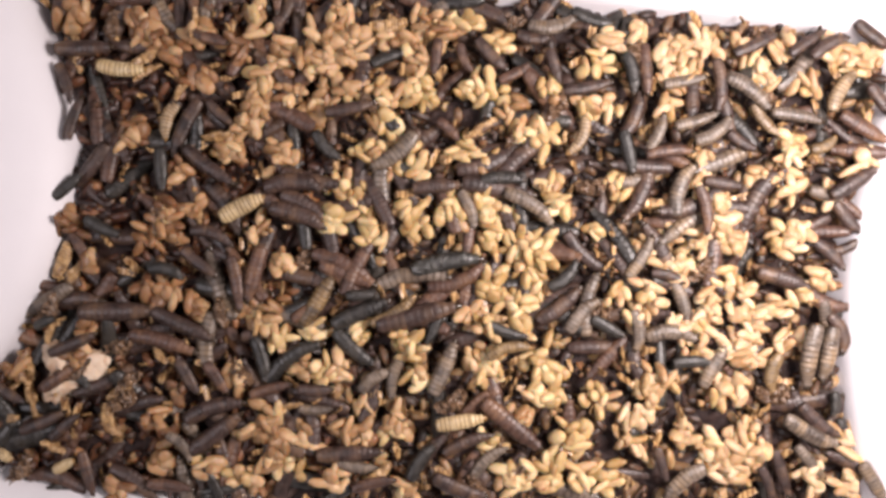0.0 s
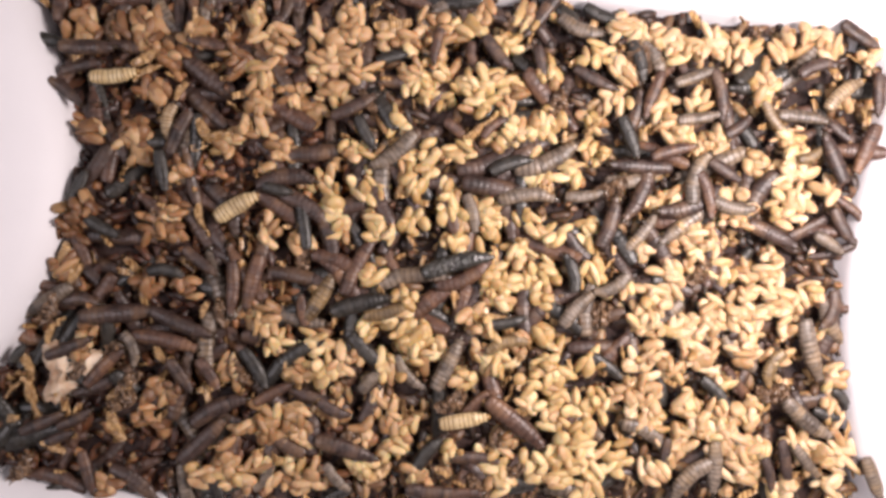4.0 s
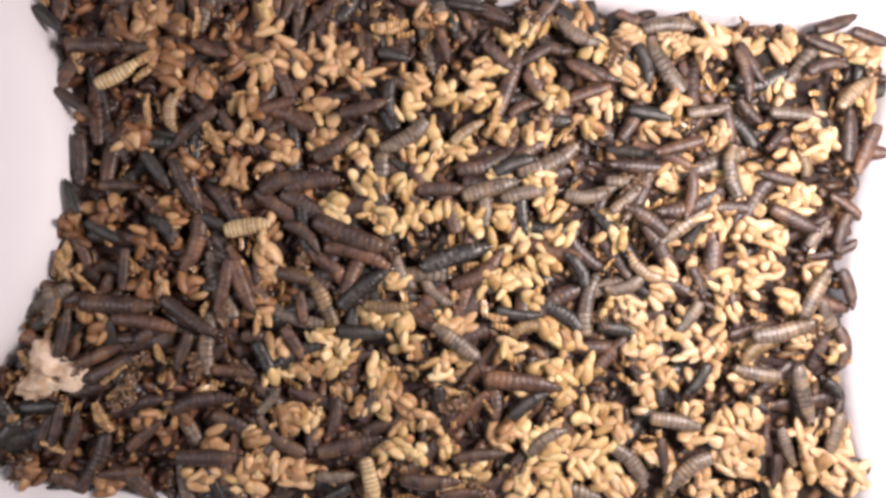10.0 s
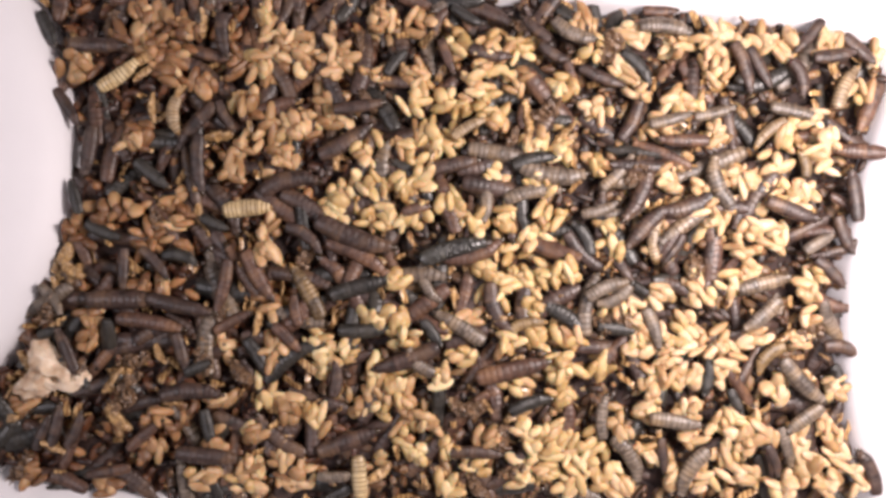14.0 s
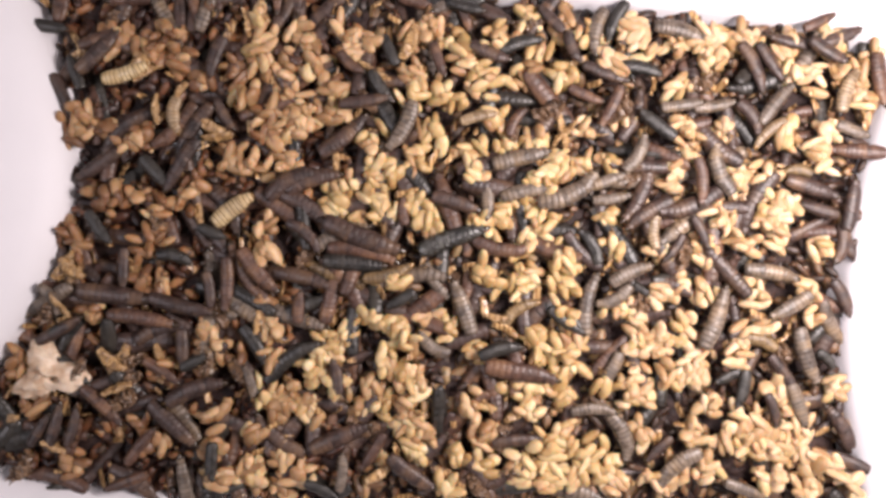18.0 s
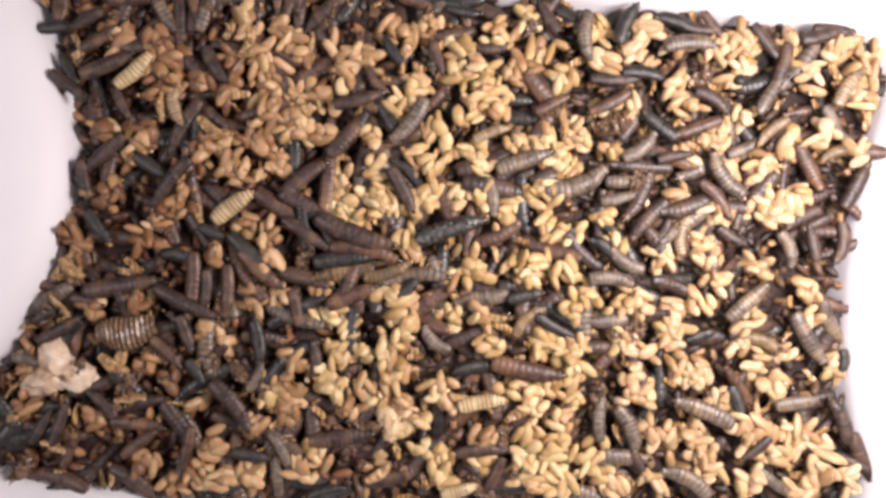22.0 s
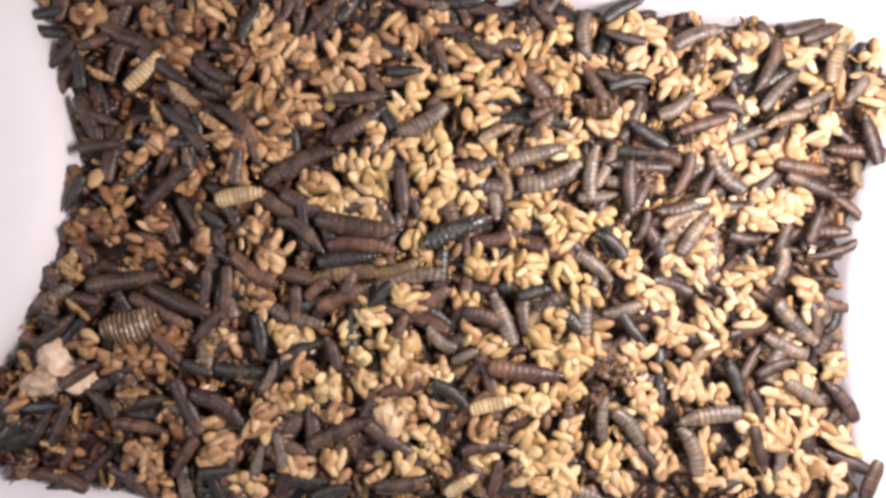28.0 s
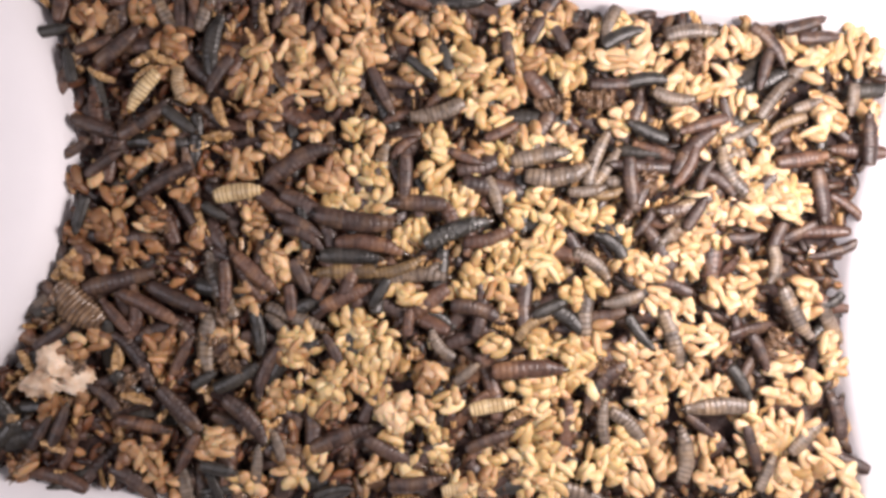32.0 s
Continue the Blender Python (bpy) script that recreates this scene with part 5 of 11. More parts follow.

◇ ◇ ◇ ◇ ◇ ◇ ◇

-- TASK REQUIREMENTS --
Extract the full listing exactly, with the pictures left out.

-- RESPONSE TO THE TASK --
0.0 s
4.0 s
10.0 s
14.0 s
18.0 s
22.0 s
28.0 s
32.0 s
Continue the Blender Python (bpy) script that recreates this scene with part 5 of 11. More parts follow.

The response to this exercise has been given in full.